Generally police have the right to make limited contact with citizens that is short of arrest. The standard for this contact varies from jurisidiction to jurisdiction.


United States

In Terry v. Ohio, 392 U.S. 1 (1968) the United States Supreme Court stated that the Fourth Amendment prohibition on unreasonable searches and seizures did not restrict a police officer's right to make a limited investigatory stop even though the officer did not have probable cause necessary to effect and arrest. The Court held that when a citizen was stopped by a police officer a "stop" had occured for purposes of the Fourth Amendment. However, because the intrusion was less than a full blown arrest, a lower standard of "reasonable suspicision" was required before an officer could make such a stop.

Reasonable suspicion was defined as "specific and articulable facts which taken together with rational inferences from those facts, reasonably warrant" the logical conclusion that "criminal activity is afoot". [1]

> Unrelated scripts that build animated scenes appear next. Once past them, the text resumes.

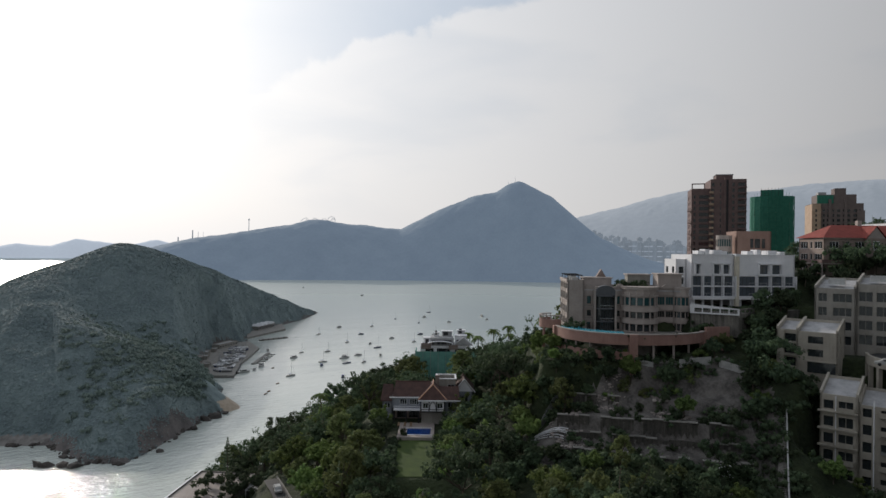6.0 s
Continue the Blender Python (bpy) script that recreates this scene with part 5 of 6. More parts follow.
def netted_house():
    m = pose(142.3, 269.8, 2.0, 0, 0, -33) @ pose(-2.2, 0, 0) @ Matrix.Diagonal((1.26, 1, 1, 1))
    t = thing("house", m, "white villa under renovation behind a green net fence", "house")
    storey_block(t, [(1.0, 1.0), (16.0, 1.0), (16.0, 11.0), (1.0, 11.0)], 60.0, 72.5, [(69.0, 71.6)], {0: [(1.5, 4.0, 2), (5.0, 9.0, 3), (10.5, 13.5, 2)]}, WHITE, DARKMETAL)
    part("upper_storey", Build().box(4.0, 3.0, 72.0, 11.0, 10.0, 75.4), ROOFGREY, t)
    # dark panel on the solid wall, for the shade inside an opening
    part("dark_opening", Build().box(4.4, 2.96, 72.6, 10.6, 3.0, 74.6), DARKMETAL, t, "dark panel standing in for an opening's shade")
    part("scaffold_screen", Build().box(1.2, 0.6, 71.4, 4.2, 0.75, 73.6), TANWALL, t)
    part("scaffold_screen", Build().box(9.6, 0.4, 71.2, 12.4, 0.55, 73.0), TANWALL, t)
    part("vault", ring_wall([(x, z) for x, z in arc(0, 0, 4.0, 1.3, 0, 180, 14)], [(x, z) for x, z in arc(0, 0, 3.8, 1.1, 0, 180, 14)], 0, 6.0), WHITE, t, "white curved canopy roof", m=pose(7.0, 1.0, 73.0, 90, 0, 0) @ pose(0, 0, -6.0))
    for x, y, w, d, z0, z1 in ((2.0, 5.0, 2.4, 3.0, 72.2, 74.9), (11.6, 4.0, 3.4, 4.0, 72.2, 76.0), (7.6, 7.0, 3.0, 2.4, 75.2, 77.3), (12.4, 8.0, 2.2, 2.0, 76.0, 77.6), (5.0, 6.5, 1.6, 1.6, 75.4, 76.8)):
        part("roof_room", Build().box(x, y, z0, x + w, y + d, z1), ROOFGREY if z1 > 77 else WHITE, t)
        part("roof_slab", Build().box(x - 0.3, y - 0.3, z1, x + w + 0.3, y + d + 0.3, z1 + 0.25), WHITE, t)
        # thin dark panel imitates the shade of a doorway
        part("door_opening", Build().box(x + 0.4, y - 0.03, z0 + 0.6, x + w * 0.6, y, z0 + 2.4), DARKMETAL, t)
    part("pitched_roof", Build().add([(11.0, 1.0, 72.8), (17.0, 1.0, 72.8), (14.0, 1.0, 75.8), (11.0, 6.0, 72.8), (17.0, 6.0, 72.8), (14.0, 6.0, 75.8)], [(0, 1, 2), (5, 4, 3), (0, 2, 5, 3), (1, 4, 5, 2)]), ROOFGREY, t)
    rng = np.random.RandomState(9)
    f = thing("net_fence", m, "green scaffold net fence round the villa", "fence")
    S, Z = np.meshgrid(np.linspace(-0.5, 18.0, 24), np.linspace(61.0, 70.6, 9))
    part("net", grid_mesh("net", S, -0.6 + rng.rand(*S.shape) * 0.25, Z), NETPALE, f)
    S, Z = np.meshgrid(np.linspace(-0.6, 10.0, 14), np.linspace(61.0, 70.6, 9))
    part("net", grid_mesh("net", -0.6 + rng.rand(*S.shape) * 0.25, S, Z), NETPALE, f)
    for x in np.linspace(-0.5, 18, 9):
        part("post", Build().tube((x, -0.75, 60), (x, -0.75, 71.2), 0.06, 0.05), STEEL, f)
    for k in range(14):
        x, y = 1.5 + 14.0 * rng.rand(), 0.3 + 3.0 * rng.rand()
        part("scaffold_pole", Build().tube((x, y, 70.5), (x + 0.2 * rng.normal(), y, 73.6 + 2.2 * rng.rand()), 0.05, 0.05, 5), STEEL, t)
    for z in (71.9, 73.2):
        part("scaffold_ledger", Build().tube((1.0, 0.35, z), (16.0, 0.35, z + 0.1), 0.05, 0.05, 5), STEEL, t)


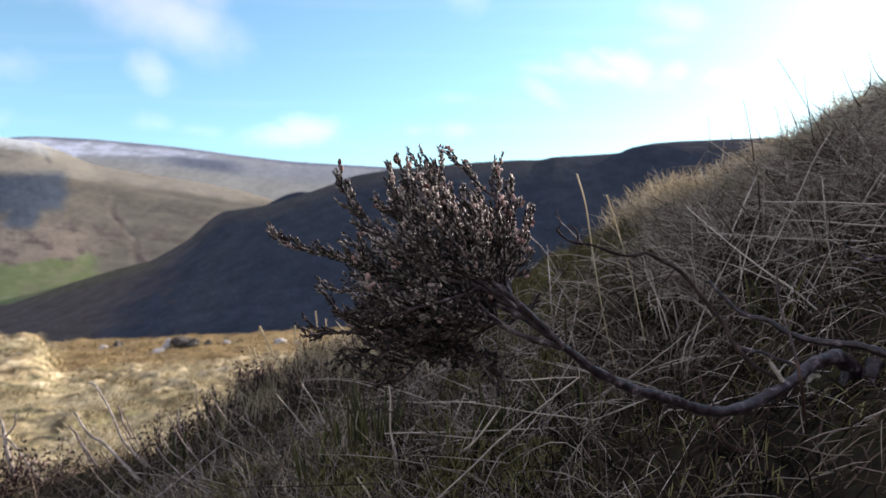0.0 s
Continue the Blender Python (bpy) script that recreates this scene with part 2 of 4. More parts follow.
def empty(name, place, label, category, group="", kind=""):
    ob = new(name)
    ob.location = place
    ob.empty_display_size = 0.02
    return tagged(ob, label, category, group, kind)


def wave(x, y, f, seed=0.0):
    """Cheap smooth noise for arrays, about -1 to 1."""
    x, y = np.asarray(x, float) * f, np.asarray(y, float) * f
    s = 0
    for i in range(4):
        g = 1.0 + 0.73 * i
        a = seed + 1.7 * i
        s = s + np.sin(x * g * 1.31 + y * g * 0.87 + a + 1.4 * np.sin(y * g * 1.13 + 2.1 * a)) * np.cos(y * g * 1.19 - x * g * 0.53 + 0.7 * a + 1.1 * np.sin(x * g * 0.9 + a)) / g
    return s / 1.6


def grid_mesh(name, X, Y, Z, mat):
    n, k = X.shape
    idx = np.arange(n * k).reshape(n, k)
    f = np.stack([idx[:-1, :-1], idx[1:, :-1], idx[1:, 1:], idx[:-1, 1:]], axis=-1).reshape(-1, 4)
    return mesh_from(name, np.stack([X, Y, Z], -1).reshape(-1, 3), f, mat)


def smoothstep(a, b, x):
    s = np.clip((np.asarray(x, float) - a) / (b - a), 0, 1)
    return s * s * (3 - 2 * s)


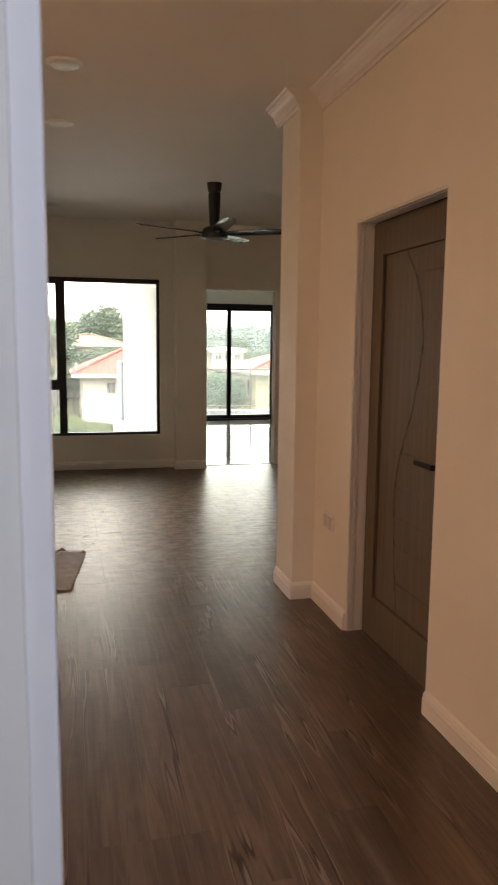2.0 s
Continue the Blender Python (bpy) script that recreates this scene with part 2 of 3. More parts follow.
def ring(bm, profile, center=(0, 0, 0), steps=32):
    """A turned shape: profile of (radius, z) from below to above, round the z axis."""
    loops = []
    for r, z in profile:
        loops.append([bm.verts.new((center[0] + r * math.cos(2 * math.pi * k / steps), center[1] + r * math.sin(2 * math.pi * k / steps), center[2] + z)) for k in range(steps)])
    for a, b in zip(loops, loops[1:]):
        for k in range(steps):
            bm.faces.new((a[k], a[(k + 1) % steps], b[(k + 1) % steps], b[k]))
    bm.faces.new(reversed(loops[0]))
    bm.faces.new(loops[-1])
    return bm


def swept(bm, profile, start, end, out, up=(0, 0, 1), mitre=(0, 0)):
    """A straight moulding: profile points (out, up) carried from start to end; mitre: how far each end runs on with the profile's depth."""
    o, u = Vector(out), Vector(up)
    along = (Vector(end) - Vector(start)).normalized()
    ends = [[bm.verts.new(Vector(p) + o * a + u * b + along * (a * f)) for a, b in profile] for p, f in ((start, -mitre[0]), (end, mitre[1]))]
    n = len(profile)
    for k in range(n):
        bm.faces.new((ends[0][k], ends[0][(k + 1) % n], ends[1][(k + 1) % n], ends[1][k]))
    bm.faces.new(ends[0])
    bm.faces.new(reversed(ends[1]))
    return bm


def tube(bm, points, radius, steps=8):
    """A round bar along points."""
    rings = []
    pts = [Vector(p) for p in points]
    for k, p in enumerate(pts):
        along = (pts[min(k + 1, len(pts) - 1)] - pts[max(k - 1, 0)]).normalized()
        side = along.cross(Vector((0, 0, 1)))
        side = side.normalized() if side.length > 1e-3 else Vector((1, 0, 0))
        top = side.cross(along)
        r = radius[k] if isinstance(radius, (list, tuple)) else radius
        rings.append([bm.verts.new(p + side * (r * math.cos(2 * math.pi * j / steps)) + top * (r * math.sin(2 * math.pi * j / steps))) for j in range(steps)])
    for a, b in zip(rings, rings[1:]):
        for j in range(steps):
            bm.faces.new((a[j], a[(j + 1) % steps], b[(j + 1) % steps], b[j]))
    bm.faces.new(reversed(rings[0]))
    bm.faces.new(rings[-1])
    return bm


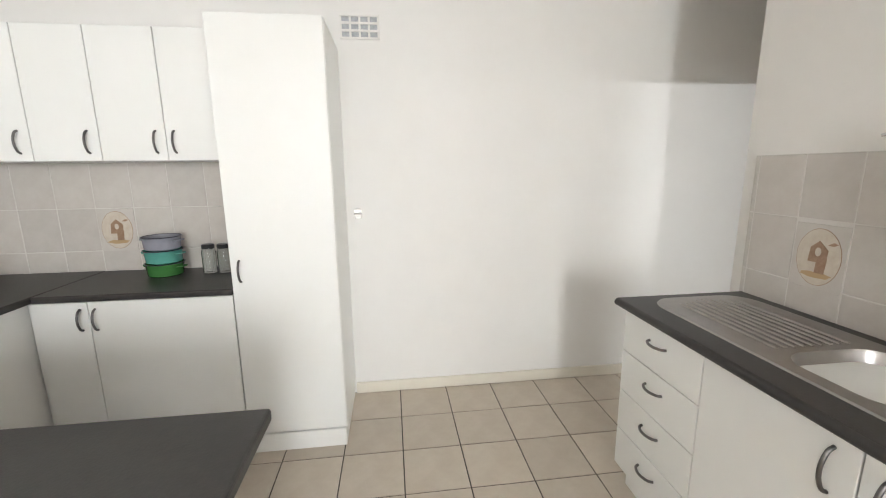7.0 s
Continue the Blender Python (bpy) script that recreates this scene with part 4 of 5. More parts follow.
wallcab = thing("wall_cabinets", (0, 0, 0), 0, "white wall cabinets over the kitchen counter", "cabinet")
Z0, Z1 = 1.52, 2.135
obj("body", boxes((4.765, 3.57, Z0, XE, YN, Z1), (5.45, 2.365, Z0, XE, 3.565, Z1), bevel=0.002), CAB, wallcab)
obj("side_panel", boxes((4.745, 3.55, Z0 - 0.003, 4.764, YN - 0.03, Z1 + 0.003), bevel=0.002), CAB, wallcab)
dd = obj("door", boxes((4.768, 3.552, Z0, 5.425, 3.569, Z1), bevel=0.003), CAB, wallcab)
bow_handle(dd, (4.82, 3.552, Z0 + 0.09), True, (0, -1))
for y0_, y1_, hy in ((3.268, 3.548, 3.315), (2.968, 3.264, 3.015), (2.668, 2.964, 2.71), (2.368, 2.664, 2.625)):
    dd = obj("door", boxes((5.432, y0_, Z0, 5.449, y1_, Z1), bevel=0.003), CAB, wallcab)
    bow_handle(dd, (5.432, hy, Z0 + 0.09), True, (-1, 0))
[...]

More Restrictive State Constitutions

Some states provide for additional protections against unwarrante police intrusion. For instance, in New York, the Supreme Court has concluded that the State Constitution provides heightened scrutiny for stops and frisks. In People v. Debour, 40 NY2d 210 (New York 1976) the New York Supreme Court implemented a more rigorous four-tiered system for stops and frisks.

  • Level 1 - Request for Information
  • Level 2 - Common-Law Right to Inquire
  • Level 3 - Forcible Stop and Frisk
  • Level 4 - Arrest A police officer in New York may arrest an individual if they have a probably casue to believe the individual has committed a crime.[2]